Your task is to transcribe all of the data below exactly, omitting the images.

GIVEN MATERIAL:
....
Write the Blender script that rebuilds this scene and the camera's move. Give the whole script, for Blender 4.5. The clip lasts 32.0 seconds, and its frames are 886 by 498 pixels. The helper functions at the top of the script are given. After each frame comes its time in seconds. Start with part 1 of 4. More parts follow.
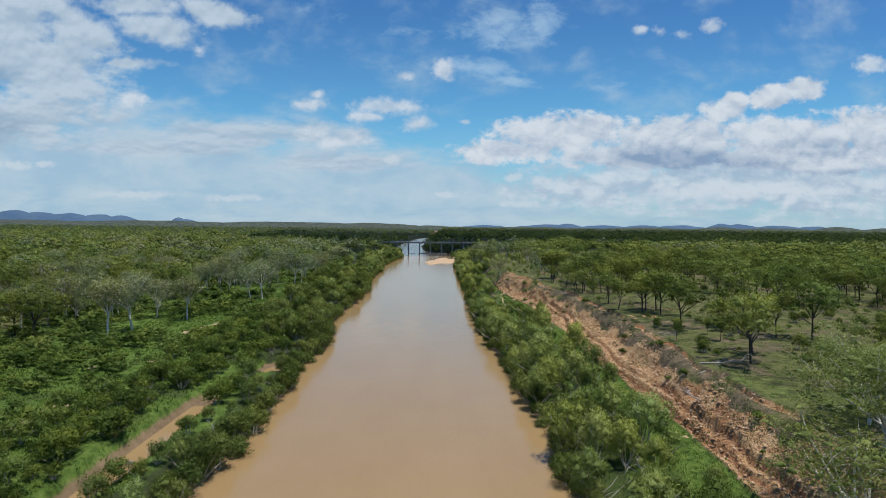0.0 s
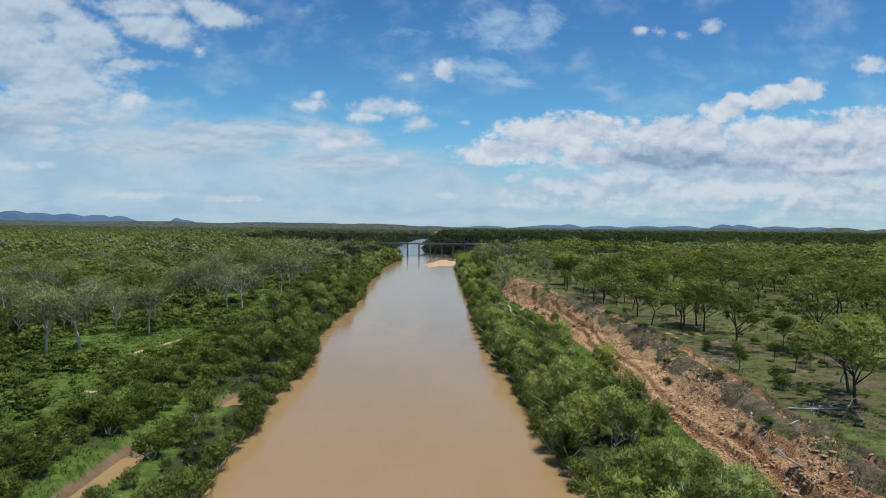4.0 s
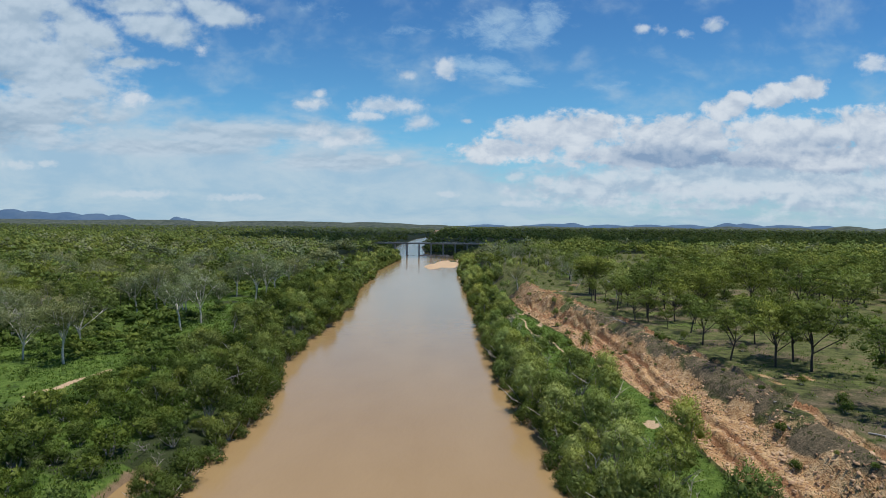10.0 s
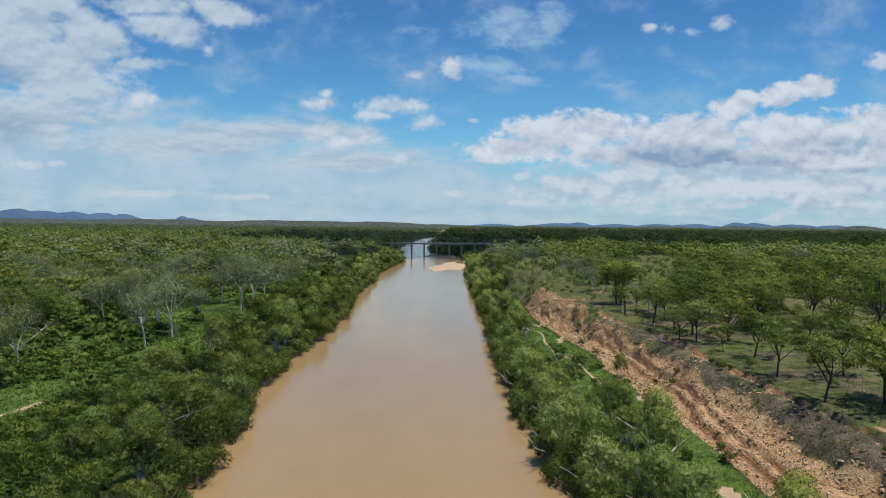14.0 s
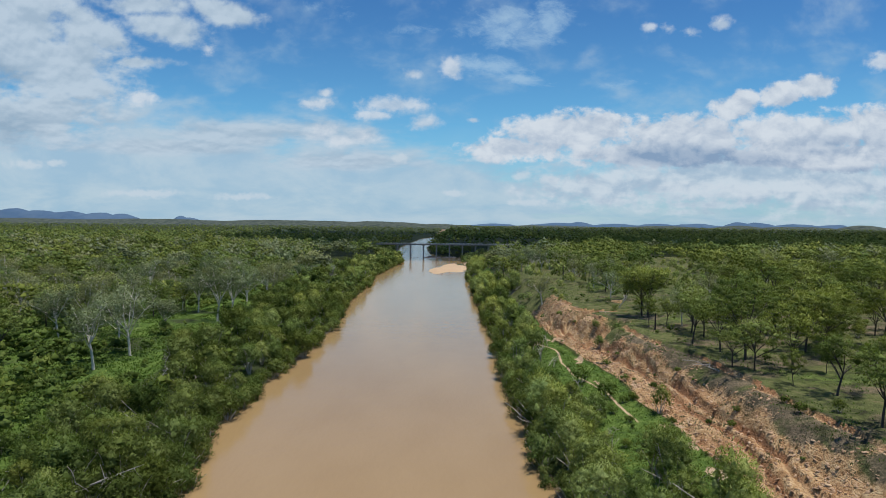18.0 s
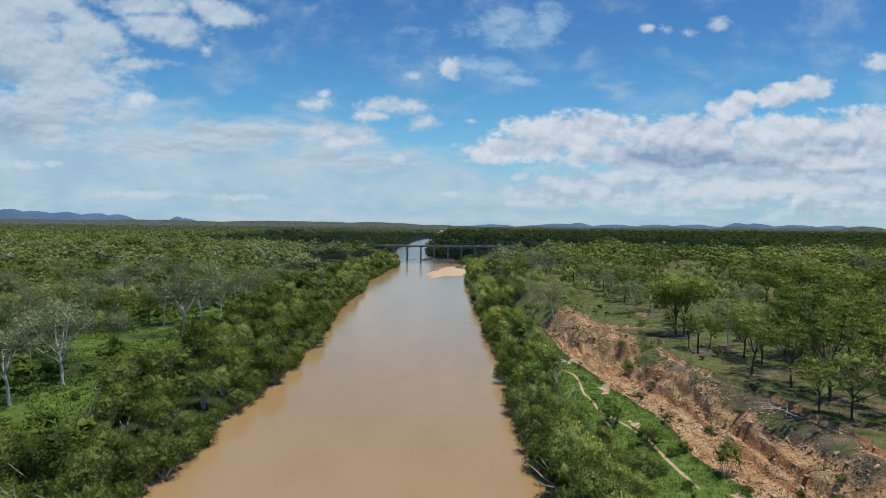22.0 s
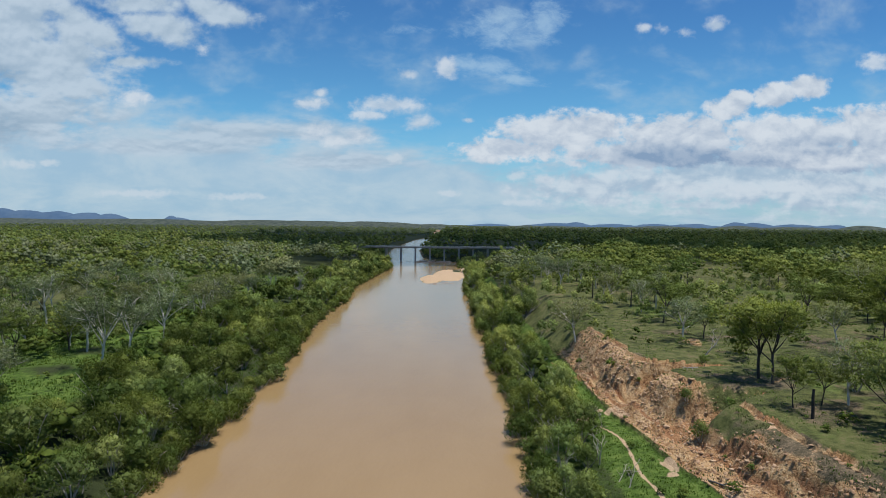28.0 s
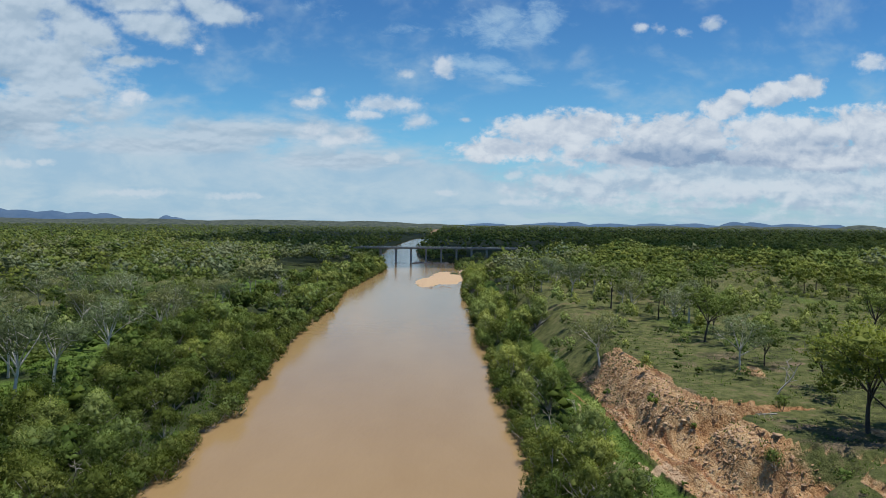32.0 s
....
TASK SOLUTION:
Write the Blender script that rebuilds this scene and the camera's move. Give the whole script, for Blender 4.5. The clip lasts 32.0 seconds, and its frames are 886 by 498 pixels. The helper functions at the top of the script are given. After each frame comes its time in seconds. Start with part 1 of 4. More parts follow.
0.0 s
4.0 s
10.0 s
14.0 s
18.0 s
22.0 s
28.0 s
32.0 s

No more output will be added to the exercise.